AFP - There were 26 extrajudicial killings in the Ivory Coast in the past four weeks, mostly blamed on fighters who helped President Alassane Ouattara take power, the UN mission reported Thursday.
The killings were reported between July 11 and August 10, the rights representative for the UN's Ivory Coast mission, Guillaume Ngefa, said at a press conference.
There were "26 cases of extrajudicial execution, summary or arbitrary" and "85 cases of arbitrary arrest and illegal detention," he said.
Most often implicated in the "numerous violations of human rights" being recorded were men whom locals and victims identified as belonging to the Republican Forces of Ivory Coast (FRCI), he said.

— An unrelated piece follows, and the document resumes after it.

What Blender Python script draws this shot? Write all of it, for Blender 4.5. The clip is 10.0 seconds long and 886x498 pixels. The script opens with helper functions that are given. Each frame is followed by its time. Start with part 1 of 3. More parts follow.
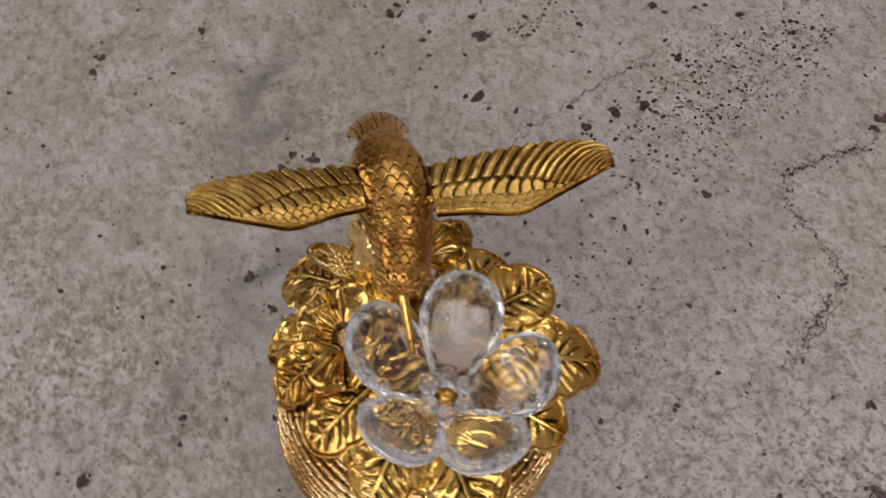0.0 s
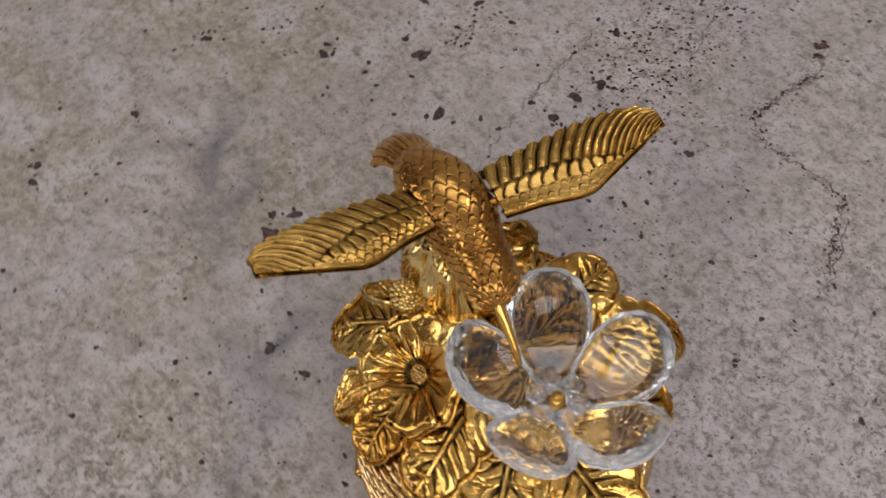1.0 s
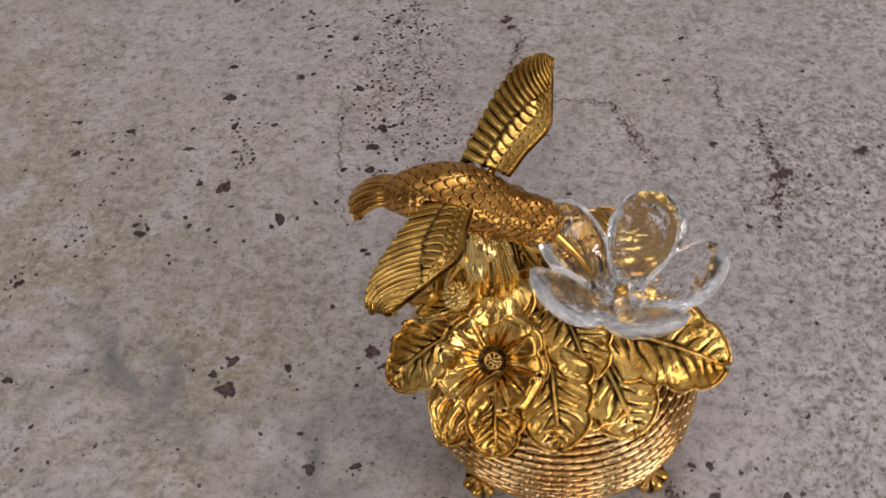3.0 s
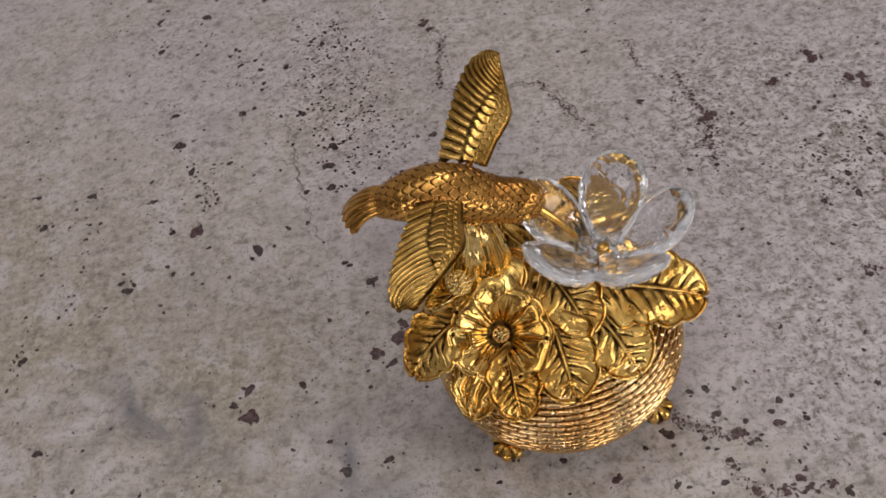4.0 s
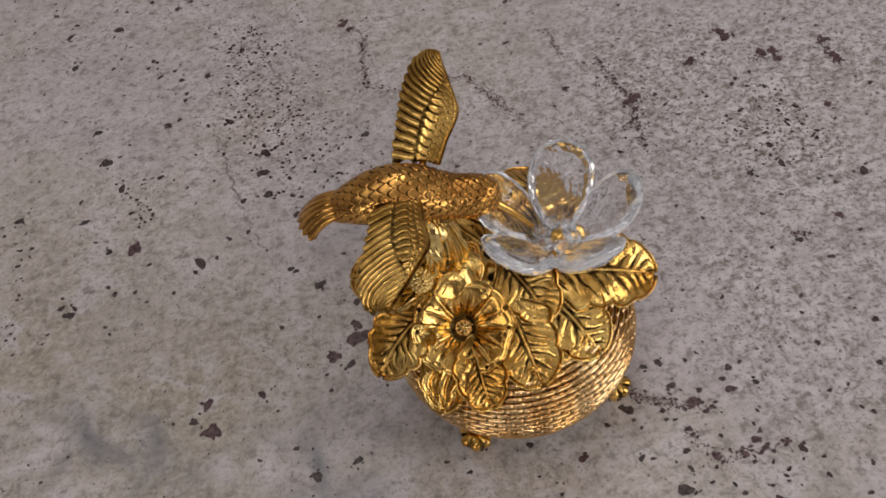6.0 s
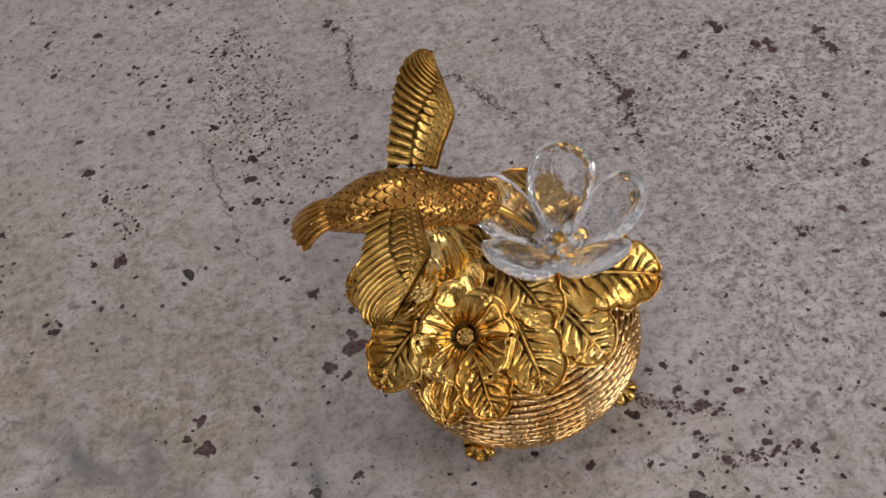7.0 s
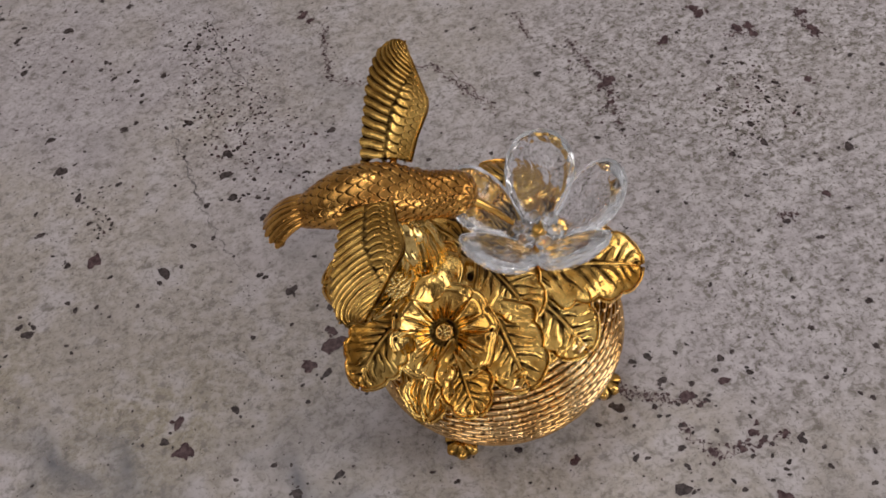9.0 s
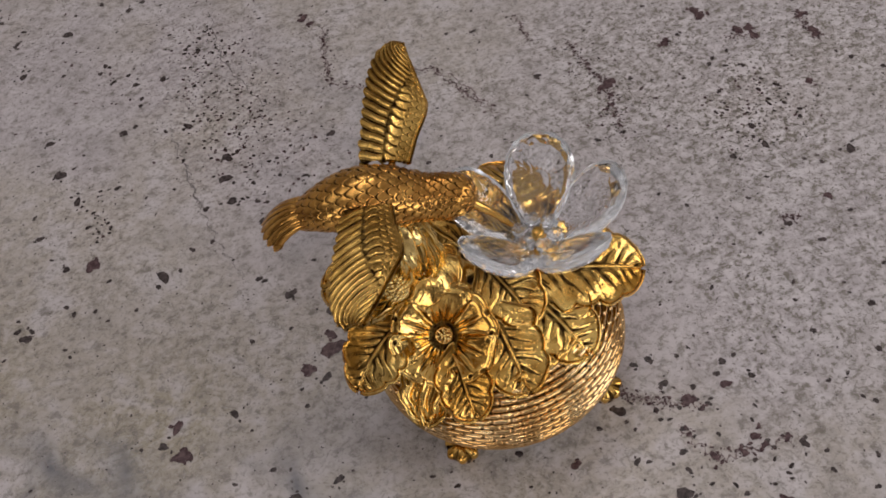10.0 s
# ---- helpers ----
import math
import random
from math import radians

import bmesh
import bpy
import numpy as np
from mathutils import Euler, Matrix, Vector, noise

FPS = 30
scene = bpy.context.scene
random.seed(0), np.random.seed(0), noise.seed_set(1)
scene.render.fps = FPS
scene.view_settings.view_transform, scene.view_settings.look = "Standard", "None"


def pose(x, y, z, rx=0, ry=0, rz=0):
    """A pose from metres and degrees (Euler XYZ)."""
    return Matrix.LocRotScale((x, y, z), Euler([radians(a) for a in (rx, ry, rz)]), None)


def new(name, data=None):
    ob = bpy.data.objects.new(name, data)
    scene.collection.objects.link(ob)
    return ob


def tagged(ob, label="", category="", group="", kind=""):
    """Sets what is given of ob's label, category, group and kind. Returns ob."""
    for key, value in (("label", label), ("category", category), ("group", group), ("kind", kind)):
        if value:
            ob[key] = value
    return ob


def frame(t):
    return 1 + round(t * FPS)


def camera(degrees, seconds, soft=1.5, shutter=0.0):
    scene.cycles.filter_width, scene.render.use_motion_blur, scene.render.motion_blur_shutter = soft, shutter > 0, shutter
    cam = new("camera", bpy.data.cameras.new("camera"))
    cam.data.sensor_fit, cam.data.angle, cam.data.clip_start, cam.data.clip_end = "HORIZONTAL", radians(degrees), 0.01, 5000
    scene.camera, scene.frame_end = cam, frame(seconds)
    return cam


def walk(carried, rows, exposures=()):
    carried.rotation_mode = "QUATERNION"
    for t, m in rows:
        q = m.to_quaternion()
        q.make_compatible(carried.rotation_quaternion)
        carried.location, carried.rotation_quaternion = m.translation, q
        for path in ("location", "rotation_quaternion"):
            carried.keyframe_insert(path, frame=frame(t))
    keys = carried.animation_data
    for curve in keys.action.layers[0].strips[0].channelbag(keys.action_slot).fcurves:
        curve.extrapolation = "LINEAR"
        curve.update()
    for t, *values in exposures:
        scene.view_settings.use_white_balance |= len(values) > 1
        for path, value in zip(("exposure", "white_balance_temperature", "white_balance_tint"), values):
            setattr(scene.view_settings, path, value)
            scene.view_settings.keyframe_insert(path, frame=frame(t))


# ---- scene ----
cam = camera(47.76, 10.0, 1.7, 0.4)
PATH = [
    (0, 0.02249, -0.08590, 0.22703, 32.031, -1.666, 15.404),
    (0.5, 0.00230, -0.08963, 0.22198, 33.754, -0.541, 7.525),
    (1, -0.01329, -0.09076, 0.21505, 34.916, 0.156, -0.591),
    (1.5, -0.03344, -0.09090, 0.21429, 38.507, 3.175, -10.231),
    (2, -0.05730, -0.09852, 0.21226, 39.893, 2.624, -25.256),
    (2.5, -0.07950, -0.10228, 0.21416, 41.690, 2.827, -34.012),
    (2.7, -0.08695, -0.09959, 0.21411, 42.223, 2.968, -36.189),
    (3.8, -0.11483, -0.09457, 0.22705, 40.847, 7.718, -49.936),
    (4, -0.11686, -0.09556, 0.23074, 40.649, 8.511, -51.537),
    (4.5, -0.12156, -0.09524, 0.23366, 39.779, 7.337, -55.210),
    (5, -0.12419, -0.09552, 0.23541, 39.995, 5.704, -57.376),
    (5.5, -0.12932, -0.09542, 0.23964, 39.252, 7.121, -56.651),
    (6, -0.12445, -0.08637, 0.23584, 39.211, 7.193, -58.537),
    (6.2, -0.12094, -0.08170, 0.23171, 38.833, 7.235, -59.126),
    (7.5, -0.12048, -0.07935, 0.23171, 38.800, 7.511, -60.795),
    (8, -0.11868, -0.07878, 0.22910, 38.329, 7.590, -61.285),
    (8.5, -0.11753, -0.07848, 0.22776, 37.939, 7.423, -61.367),
    (9, -0.11624, -0.07957, 0.22807, 38.064, 7.607, -61.555),
    (9.5, -0.11647, -0.07942, 0.22696, 38.199, 7.600, -61.589),
    (10, -0.11558, -0.07974, 0.22679, 38.312, 7.780, -61.576),
]
walk(cam, [(t, pose(x, y, z, rx, ry, rz)) for t, x, y, z, rx, ry, rz in PATH],
     [(0, -0.14, 6500, 10), (2.5, -0.10, 6500, 10), (5, -0.14, 6450, 10), (7.5, -0.21, 6400, 10), (10, -0.21, 6400, 10)])

# ---- light ----
world = bpy.data.worlds.new("room_air")
scene.world = world
world.use_nodes = True
world.node_tree.nodes["Background"].inputs[0].default_value = (0.9, 0.93, 1.0, 1)
world.node_tree.nodes["Background"].inputs[1].default_value = 0.05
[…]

The FRCI helped Ouattara to take power in May after an election dispute with ex-president Laurent Gbagbo, who refused to give up office after losing elections in November.
Gbagbo's position led to a four-month conflict in which 3,000 people were killed and both sides were accused of serious human rights abuses.

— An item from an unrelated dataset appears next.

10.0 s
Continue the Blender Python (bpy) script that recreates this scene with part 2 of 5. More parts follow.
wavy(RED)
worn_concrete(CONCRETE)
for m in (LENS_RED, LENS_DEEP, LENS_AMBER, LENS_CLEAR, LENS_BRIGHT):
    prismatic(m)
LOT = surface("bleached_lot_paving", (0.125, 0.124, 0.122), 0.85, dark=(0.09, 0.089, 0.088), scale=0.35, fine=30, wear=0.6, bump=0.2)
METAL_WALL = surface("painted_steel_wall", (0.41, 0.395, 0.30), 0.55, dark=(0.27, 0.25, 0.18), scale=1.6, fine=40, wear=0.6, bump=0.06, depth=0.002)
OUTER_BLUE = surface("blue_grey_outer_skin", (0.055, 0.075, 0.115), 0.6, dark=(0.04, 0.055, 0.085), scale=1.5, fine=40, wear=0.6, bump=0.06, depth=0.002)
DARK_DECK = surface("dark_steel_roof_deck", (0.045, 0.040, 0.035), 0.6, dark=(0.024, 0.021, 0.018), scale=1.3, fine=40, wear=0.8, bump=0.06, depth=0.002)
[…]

It ended when the FRCI, backed by French forces, arrested Gbagbo on April 11, also rounding up dozens of his supporters who remain under house arrest.

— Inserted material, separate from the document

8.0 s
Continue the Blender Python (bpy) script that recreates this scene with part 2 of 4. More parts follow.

The 26 people killed in the past month included a 17-month-old child and were shot dead in the western village of Duekoue and central-western Daloa, areas populated by supporters of Gbagbo, Ngefa said.
The executions were blamed mostly on "elements of the FRCI" as well as locals who support them, but also sometimes on pro-Gbagbo fighters, Ngefa said.
Eight communal graves had also been discovered near the economic capital Abidjan, he said, without giving details.
Establishing security remains a major challenge in the world's leading cocoa producer after the election dispute, which culminated in a nearly two-week battle in the economic capital Abidjan.
There have been some improvements, especially in Abidjan, but FRCI troops are regularly accused of abuses, execution, violence and looting.
The group comprises mainly former rebel fighters from the Muslim-dominated north who were behind a failed 2002 uprising against Gbagbo.
They are being integrated into a new post-conflict army, called the Republic Forces, that will also include troops from the Defence and Security Forces (FDS) army that backed Gbagbo in the dispute.
While both sides have been accused of serious human rights violations, charges have only been laid against 38 members of the Gbagbo camp, including his son Michel.
Laurent Gbagbo and his wife Simone, being held in different locations, have yet to be indicted.